Плетнев плюнул, кивнул с сердцем в сторону Родиона.
— Нет, конечно. Презираю их, ненавижу, не как людей, как взбесившихся животных! Отвратительно чувствую себя под их попечительством.
— Идешь, однако. Посмотрел я на тебя, ваше благородие, и отгородился. Зачем упорствовать попусту? У меня все живы-здоровы. Решил — покаюся. Любая власть — от Бога. Думаешь, большевики не знают, чо Он есть? Знают! Придет время — каяться начнут. А покуда жгут, стреляют. У народа от ихней выходки испуг образуется. Народ за лихим идет: может, и сам что урвет. Фу, совсем сопрел под шубою, — перекинулся на другие заботы Плетнев, — скидовать боюсь: прохватит с распару…

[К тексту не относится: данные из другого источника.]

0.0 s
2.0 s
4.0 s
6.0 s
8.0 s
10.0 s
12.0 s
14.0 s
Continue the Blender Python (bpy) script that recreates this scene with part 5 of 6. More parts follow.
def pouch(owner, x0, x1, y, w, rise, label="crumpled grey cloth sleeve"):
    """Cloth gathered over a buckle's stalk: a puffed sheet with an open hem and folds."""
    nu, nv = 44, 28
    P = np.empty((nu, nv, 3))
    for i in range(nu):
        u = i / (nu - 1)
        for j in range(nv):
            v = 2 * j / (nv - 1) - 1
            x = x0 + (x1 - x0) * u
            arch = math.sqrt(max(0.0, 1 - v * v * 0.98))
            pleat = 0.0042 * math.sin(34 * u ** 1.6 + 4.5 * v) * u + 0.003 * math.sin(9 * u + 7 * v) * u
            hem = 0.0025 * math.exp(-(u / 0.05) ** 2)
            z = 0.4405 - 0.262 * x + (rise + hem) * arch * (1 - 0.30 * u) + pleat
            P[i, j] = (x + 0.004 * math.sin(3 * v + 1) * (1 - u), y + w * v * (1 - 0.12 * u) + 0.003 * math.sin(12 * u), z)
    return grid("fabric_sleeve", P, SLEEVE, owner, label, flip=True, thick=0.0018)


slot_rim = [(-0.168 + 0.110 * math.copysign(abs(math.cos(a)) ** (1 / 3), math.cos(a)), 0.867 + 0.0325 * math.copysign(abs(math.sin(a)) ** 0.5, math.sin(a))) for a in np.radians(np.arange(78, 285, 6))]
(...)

Слушая неугомонного мужика, фельдшер думал о своем:
«Прав, должно быть, Егор Степанович — народ за сильным тянется. С винтовкой. Ты ее увидел в руках народа, обрадовался — свобода! Все стреляют. В кого? В себя! Почему? Тайна натуры. Вечные наши загадки русские без ответа. Ответ есть: убить проще, чем убедить. Большевики это знают и требуют только участия в действии. Об ман раскроется, когда они перестанут стрелять, надо будет думать… Кому? Родиону?!»
Фельдшер хотел себе ответить, но расстегнувший тяжелую шубу Плетнев уже отдышался и снова забасил:
— Непременно покаюся. В Писании сказано — «Свой крест на всех и на всем». Неси его, не отказывайся, ибо страдание твое ведет к благодати. При таких порядках одни покорны выживут, упрямых изведут…
«Сколько ж мне крест нести? — спрашивает себя фельдшер. — Аресты, допросы, каторга. Революция должна была все искупить. Отдать справедливость… ты опять идешь под конвоем. Нет закона, нет меры кровавому их хамству. Как в этом жить? Как?! Ну, покаешься. Дальше что? Они простят: врачи им нужны. Ты станешь рабом: рабы им нужны. Присягнешь их красной лжи. Господи, я сам приближал это время. Сам! Не знал, не мог знать — свобода для раба есть рабство общее. Это конец всему. И есть смысл умереть, уйти из жизни, когда нет смысла жить…»
Савелий Романович почувствовал, как по его мыслям пронеслась чужая мысль. Холодная и острая. Поднял от дороги глаза, встретил пристальный взгляд офицера. Капитан смотрел на него широко раскрытыми внимательными глазами.
«Неужели я думал вслух? — фельдшеру стало не по себе. — Почему он так смотрит на меня?»
— Меня звали Серафим Федорович Лебедев, — сказал, улыбаясь, капитан. — Прощайте!
И сошел с дороги в снег. Он провалился выше колена. Никто еще ничего не понял. Офицер шел теперь по насту, иногда проваливаясь, с трудом вытаскивая грязные сапоги. На взлобке наст покрепче, стало возможным идти быстрее.